Problem requirements: Pick out all lines in the listing holding the string "rows" and copy them.

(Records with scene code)
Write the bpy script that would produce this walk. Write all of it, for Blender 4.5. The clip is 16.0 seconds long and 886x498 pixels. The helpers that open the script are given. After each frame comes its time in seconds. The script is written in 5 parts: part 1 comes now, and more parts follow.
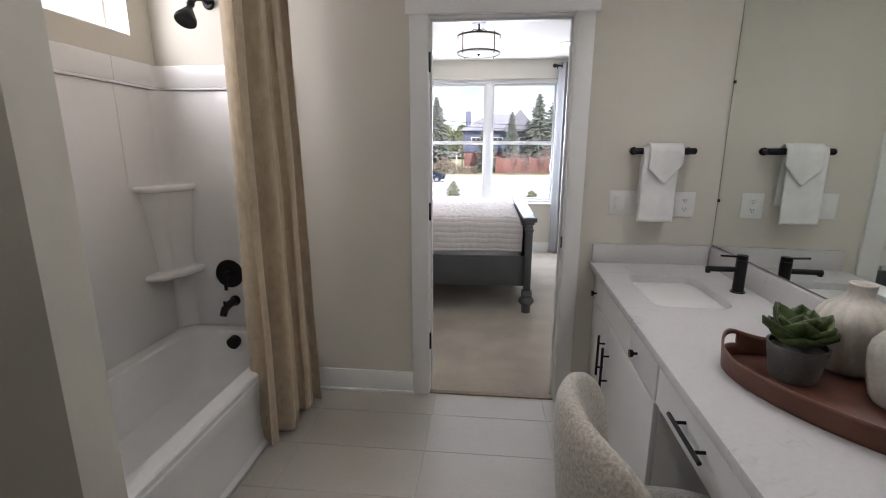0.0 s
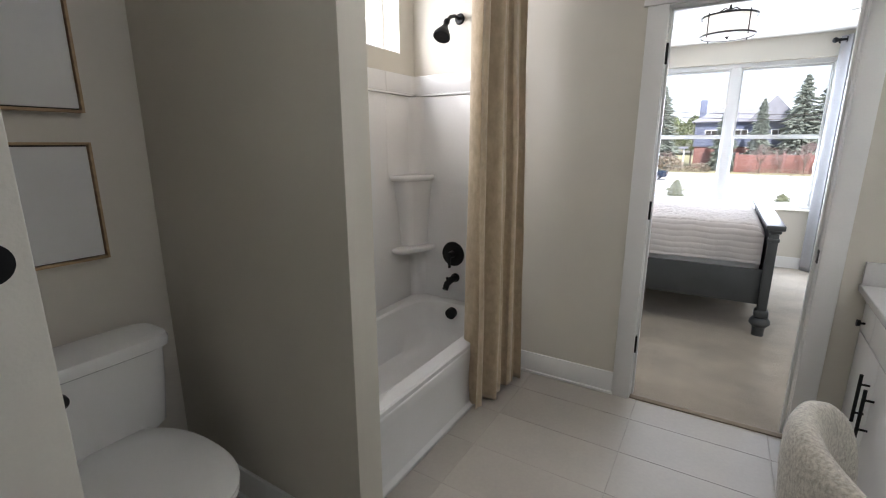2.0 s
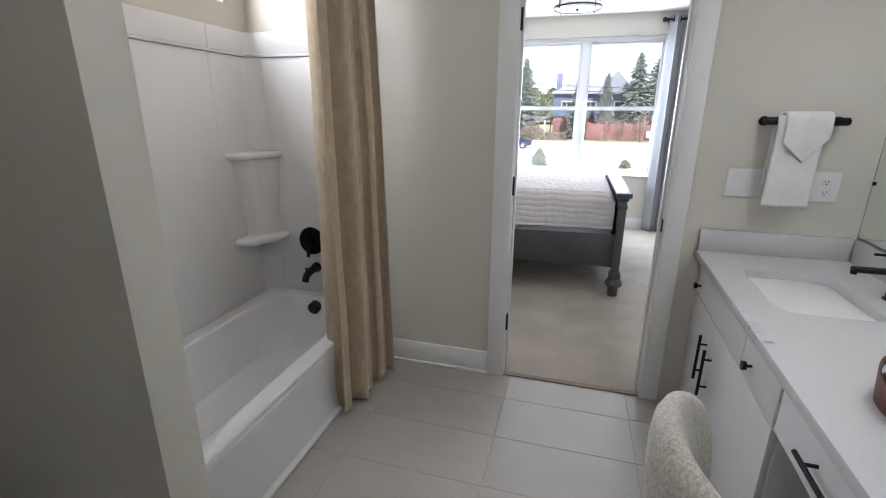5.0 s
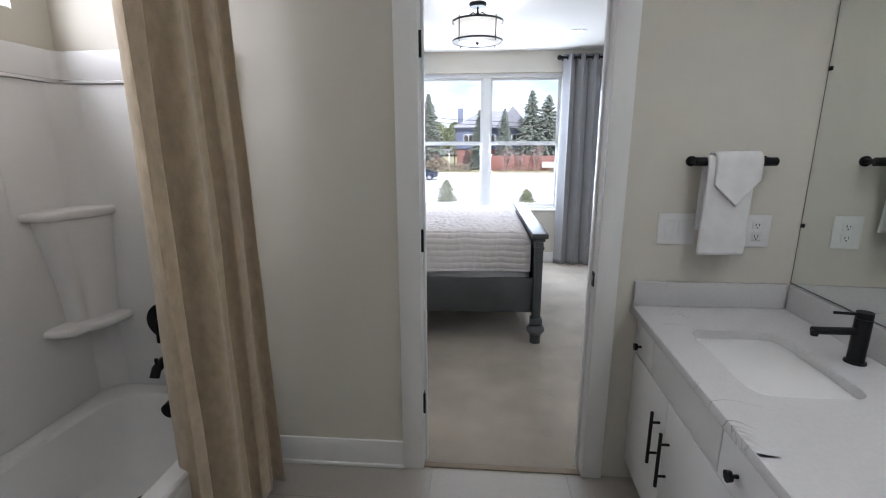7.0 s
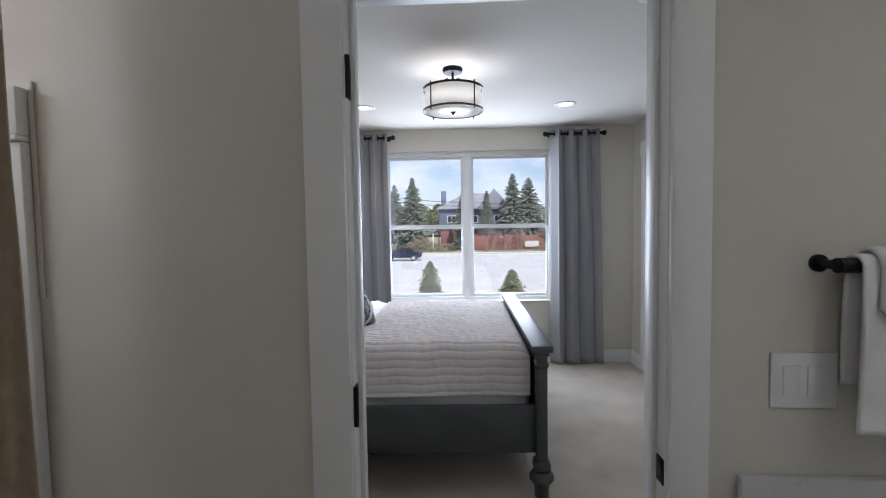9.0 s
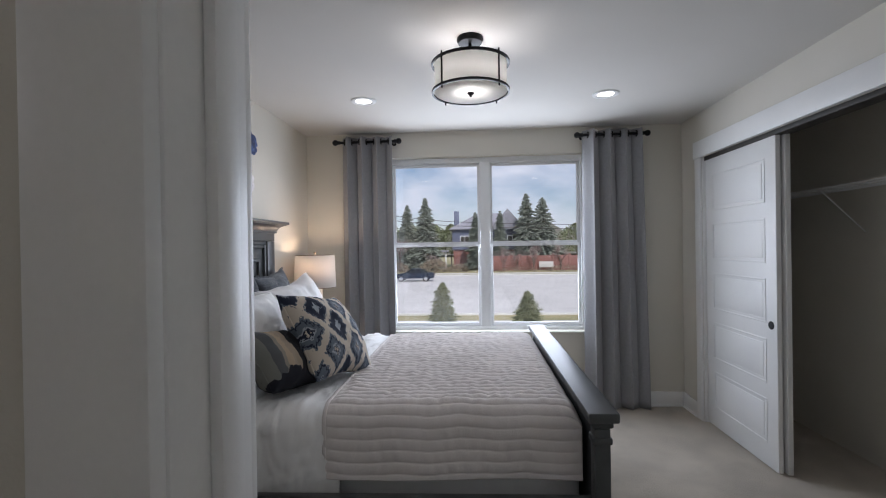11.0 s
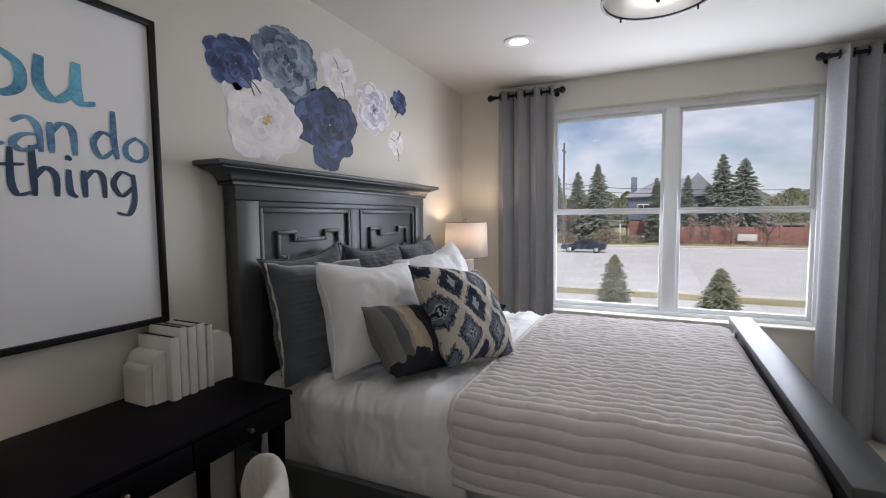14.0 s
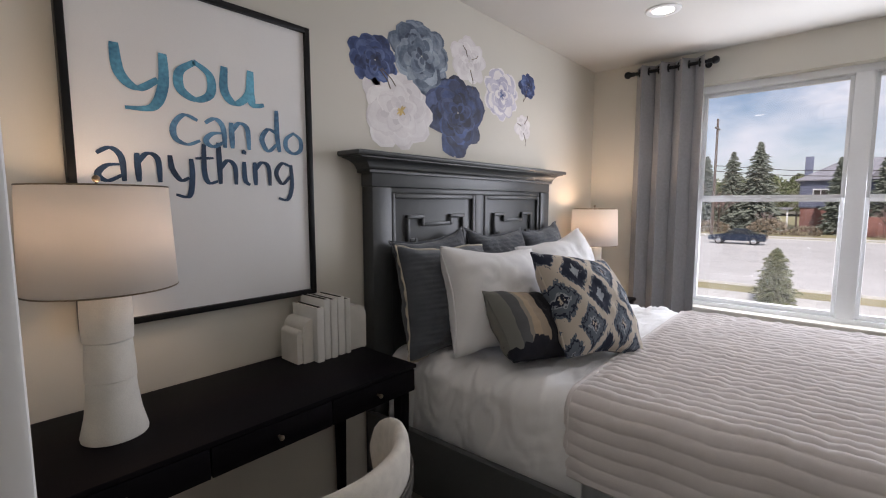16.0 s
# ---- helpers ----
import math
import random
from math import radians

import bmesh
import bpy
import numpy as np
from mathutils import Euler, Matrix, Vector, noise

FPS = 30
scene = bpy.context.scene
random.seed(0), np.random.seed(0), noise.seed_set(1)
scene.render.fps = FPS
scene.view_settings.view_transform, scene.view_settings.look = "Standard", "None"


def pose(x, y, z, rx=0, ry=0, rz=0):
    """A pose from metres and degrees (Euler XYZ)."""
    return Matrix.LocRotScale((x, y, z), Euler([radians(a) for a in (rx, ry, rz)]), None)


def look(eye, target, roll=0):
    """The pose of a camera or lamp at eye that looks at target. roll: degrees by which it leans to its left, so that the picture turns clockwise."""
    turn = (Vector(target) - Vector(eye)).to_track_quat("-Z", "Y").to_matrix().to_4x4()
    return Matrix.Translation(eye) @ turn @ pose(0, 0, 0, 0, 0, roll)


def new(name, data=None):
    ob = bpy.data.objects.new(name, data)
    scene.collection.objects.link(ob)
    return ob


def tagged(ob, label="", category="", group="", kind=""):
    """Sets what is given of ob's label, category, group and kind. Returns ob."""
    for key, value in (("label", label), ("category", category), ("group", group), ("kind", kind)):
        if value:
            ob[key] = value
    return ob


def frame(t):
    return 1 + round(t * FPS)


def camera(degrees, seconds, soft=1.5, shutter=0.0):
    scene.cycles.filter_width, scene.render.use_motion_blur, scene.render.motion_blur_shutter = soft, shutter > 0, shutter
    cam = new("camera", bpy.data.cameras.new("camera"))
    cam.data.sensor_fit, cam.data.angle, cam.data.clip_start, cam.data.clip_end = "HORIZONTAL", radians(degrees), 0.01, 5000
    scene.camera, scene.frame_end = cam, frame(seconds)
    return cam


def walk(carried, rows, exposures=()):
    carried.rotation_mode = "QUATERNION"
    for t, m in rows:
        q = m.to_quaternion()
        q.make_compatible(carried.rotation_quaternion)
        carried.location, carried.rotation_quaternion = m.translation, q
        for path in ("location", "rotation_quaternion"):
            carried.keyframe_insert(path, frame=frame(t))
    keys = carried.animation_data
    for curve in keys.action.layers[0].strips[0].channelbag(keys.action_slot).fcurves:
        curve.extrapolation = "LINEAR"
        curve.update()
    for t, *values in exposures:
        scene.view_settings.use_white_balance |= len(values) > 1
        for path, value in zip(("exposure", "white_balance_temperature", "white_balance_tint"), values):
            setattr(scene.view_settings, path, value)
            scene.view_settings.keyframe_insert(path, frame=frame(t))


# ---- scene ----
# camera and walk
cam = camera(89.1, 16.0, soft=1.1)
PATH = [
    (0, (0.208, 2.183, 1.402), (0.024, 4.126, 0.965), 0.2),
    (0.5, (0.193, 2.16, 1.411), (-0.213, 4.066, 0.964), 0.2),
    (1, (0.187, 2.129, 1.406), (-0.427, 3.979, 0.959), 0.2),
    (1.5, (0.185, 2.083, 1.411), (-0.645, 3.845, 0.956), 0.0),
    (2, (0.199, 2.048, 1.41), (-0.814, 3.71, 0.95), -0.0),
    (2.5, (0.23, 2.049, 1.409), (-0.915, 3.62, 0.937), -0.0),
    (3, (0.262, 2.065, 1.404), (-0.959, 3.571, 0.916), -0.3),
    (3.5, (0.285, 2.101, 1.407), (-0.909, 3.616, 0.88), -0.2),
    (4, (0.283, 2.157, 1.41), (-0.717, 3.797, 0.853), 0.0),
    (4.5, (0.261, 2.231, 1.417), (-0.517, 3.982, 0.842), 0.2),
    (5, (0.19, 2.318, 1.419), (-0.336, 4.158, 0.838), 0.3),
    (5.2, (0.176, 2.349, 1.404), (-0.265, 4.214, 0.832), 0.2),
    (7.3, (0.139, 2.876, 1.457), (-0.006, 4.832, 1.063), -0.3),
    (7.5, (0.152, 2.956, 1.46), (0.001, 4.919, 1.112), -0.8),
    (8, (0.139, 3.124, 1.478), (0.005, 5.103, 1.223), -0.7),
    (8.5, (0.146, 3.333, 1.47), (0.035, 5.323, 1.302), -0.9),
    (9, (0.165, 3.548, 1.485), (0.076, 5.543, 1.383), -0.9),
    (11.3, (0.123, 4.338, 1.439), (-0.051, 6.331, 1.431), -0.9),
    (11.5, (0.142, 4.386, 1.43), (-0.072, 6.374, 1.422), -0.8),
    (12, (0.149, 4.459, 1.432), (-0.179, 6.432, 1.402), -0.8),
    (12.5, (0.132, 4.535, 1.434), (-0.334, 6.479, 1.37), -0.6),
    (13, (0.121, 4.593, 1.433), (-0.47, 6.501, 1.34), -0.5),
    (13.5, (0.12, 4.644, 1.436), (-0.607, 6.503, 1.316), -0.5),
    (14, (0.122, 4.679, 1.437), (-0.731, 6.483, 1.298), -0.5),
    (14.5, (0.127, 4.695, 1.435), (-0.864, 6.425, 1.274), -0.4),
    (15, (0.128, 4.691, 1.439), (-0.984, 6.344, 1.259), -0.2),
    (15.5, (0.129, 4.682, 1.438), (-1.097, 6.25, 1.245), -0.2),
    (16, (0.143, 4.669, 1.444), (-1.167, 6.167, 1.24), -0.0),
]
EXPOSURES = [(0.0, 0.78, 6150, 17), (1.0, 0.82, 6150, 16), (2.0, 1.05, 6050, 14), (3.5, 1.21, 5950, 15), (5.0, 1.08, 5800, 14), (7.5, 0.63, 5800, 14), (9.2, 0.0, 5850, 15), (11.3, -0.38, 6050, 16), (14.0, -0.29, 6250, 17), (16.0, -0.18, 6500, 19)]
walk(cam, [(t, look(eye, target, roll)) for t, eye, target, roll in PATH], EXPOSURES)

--

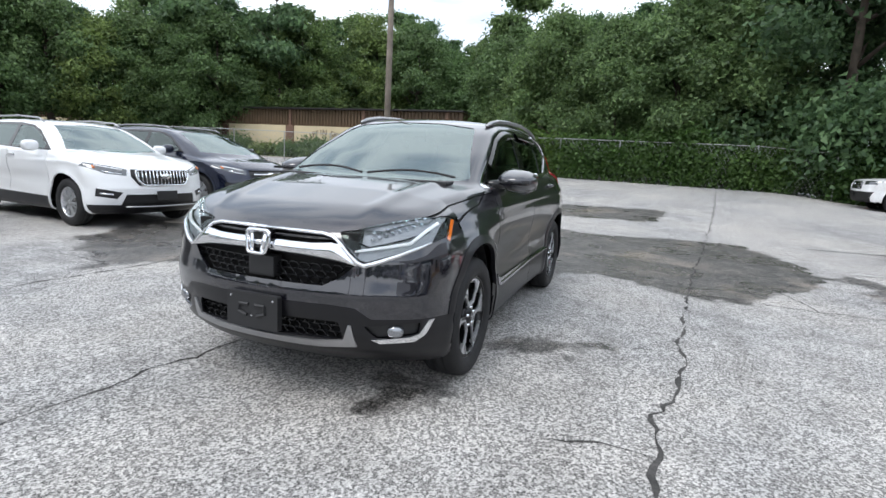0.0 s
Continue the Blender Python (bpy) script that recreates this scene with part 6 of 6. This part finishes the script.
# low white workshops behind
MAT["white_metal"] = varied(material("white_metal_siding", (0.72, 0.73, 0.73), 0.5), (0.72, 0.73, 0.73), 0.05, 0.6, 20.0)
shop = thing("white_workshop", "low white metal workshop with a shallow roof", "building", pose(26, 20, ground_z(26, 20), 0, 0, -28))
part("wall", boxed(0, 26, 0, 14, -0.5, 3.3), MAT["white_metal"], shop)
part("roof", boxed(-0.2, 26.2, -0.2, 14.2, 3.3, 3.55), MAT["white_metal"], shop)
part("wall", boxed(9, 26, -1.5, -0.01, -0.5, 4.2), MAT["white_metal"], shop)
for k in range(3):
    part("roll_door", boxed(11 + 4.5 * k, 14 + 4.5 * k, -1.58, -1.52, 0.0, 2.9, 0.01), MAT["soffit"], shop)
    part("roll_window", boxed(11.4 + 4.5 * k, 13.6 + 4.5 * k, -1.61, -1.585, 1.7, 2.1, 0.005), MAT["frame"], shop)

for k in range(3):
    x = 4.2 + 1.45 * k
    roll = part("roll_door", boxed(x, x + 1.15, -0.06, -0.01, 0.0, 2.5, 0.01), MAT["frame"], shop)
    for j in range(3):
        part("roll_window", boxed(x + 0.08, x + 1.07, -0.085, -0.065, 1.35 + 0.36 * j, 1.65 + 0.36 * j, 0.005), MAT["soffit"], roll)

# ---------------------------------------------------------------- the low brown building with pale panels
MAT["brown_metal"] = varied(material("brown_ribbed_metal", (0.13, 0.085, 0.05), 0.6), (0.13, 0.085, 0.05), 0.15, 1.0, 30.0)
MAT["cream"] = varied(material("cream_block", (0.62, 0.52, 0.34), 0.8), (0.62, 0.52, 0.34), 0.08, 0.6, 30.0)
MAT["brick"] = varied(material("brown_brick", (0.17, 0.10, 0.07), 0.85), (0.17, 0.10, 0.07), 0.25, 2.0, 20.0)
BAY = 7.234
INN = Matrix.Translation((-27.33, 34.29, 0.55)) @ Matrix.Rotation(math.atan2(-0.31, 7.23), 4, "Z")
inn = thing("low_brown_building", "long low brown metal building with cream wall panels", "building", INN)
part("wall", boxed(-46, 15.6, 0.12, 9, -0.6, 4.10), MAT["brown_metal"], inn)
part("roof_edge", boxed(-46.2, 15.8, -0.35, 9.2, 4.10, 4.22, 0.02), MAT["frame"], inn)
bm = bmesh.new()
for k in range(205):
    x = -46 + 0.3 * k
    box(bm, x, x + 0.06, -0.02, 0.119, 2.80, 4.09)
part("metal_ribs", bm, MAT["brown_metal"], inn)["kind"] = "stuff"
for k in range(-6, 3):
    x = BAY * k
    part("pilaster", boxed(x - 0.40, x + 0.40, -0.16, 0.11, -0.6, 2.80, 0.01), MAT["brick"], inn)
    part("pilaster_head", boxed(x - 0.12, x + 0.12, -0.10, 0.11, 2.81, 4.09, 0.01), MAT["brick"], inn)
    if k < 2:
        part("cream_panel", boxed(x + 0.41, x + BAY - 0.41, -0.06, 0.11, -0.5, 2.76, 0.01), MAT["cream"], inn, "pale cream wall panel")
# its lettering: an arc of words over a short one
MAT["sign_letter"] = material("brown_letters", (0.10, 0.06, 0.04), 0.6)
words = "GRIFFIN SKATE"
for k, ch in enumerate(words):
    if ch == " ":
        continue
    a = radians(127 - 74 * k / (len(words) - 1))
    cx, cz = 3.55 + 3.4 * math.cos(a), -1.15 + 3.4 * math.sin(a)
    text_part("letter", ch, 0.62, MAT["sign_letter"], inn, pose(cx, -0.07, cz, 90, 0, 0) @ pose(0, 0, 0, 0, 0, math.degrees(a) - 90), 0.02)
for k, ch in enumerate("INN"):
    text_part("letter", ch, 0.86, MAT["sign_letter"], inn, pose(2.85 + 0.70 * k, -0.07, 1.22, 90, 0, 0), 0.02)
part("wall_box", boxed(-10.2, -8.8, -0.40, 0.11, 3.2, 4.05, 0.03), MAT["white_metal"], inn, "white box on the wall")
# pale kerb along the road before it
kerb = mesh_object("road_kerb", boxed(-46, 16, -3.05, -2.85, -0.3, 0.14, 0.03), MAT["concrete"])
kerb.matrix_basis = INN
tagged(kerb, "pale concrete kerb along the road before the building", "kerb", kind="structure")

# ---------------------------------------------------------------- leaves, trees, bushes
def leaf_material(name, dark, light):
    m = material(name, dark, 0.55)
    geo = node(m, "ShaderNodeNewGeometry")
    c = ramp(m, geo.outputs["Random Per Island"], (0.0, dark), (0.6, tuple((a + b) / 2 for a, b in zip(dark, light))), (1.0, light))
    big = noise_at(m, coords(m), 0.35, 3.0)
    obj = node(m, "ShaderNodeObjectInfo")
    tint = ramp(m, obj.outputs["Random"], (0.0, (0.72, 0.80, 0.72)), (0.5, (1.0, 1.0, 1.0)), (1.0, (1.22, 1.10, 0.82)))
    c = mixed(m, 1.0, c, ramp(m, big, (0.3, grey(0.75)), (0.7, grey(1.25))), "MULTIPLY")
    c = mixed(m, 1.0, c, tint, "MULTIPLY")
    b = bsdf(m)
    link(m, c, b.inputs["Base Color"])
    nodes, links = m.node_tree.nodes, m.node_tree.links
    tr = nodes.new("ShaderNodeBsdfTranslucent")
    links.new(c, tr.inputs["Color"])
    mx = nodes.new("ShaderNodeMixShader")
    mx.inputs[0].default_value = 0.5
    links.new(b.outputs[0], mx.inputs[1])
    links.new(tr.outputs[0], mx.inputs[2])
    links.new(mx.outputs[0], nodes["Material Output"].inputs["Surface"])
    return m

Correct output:
def walk(carried, rows, exposures=()):
    for t, m in rows:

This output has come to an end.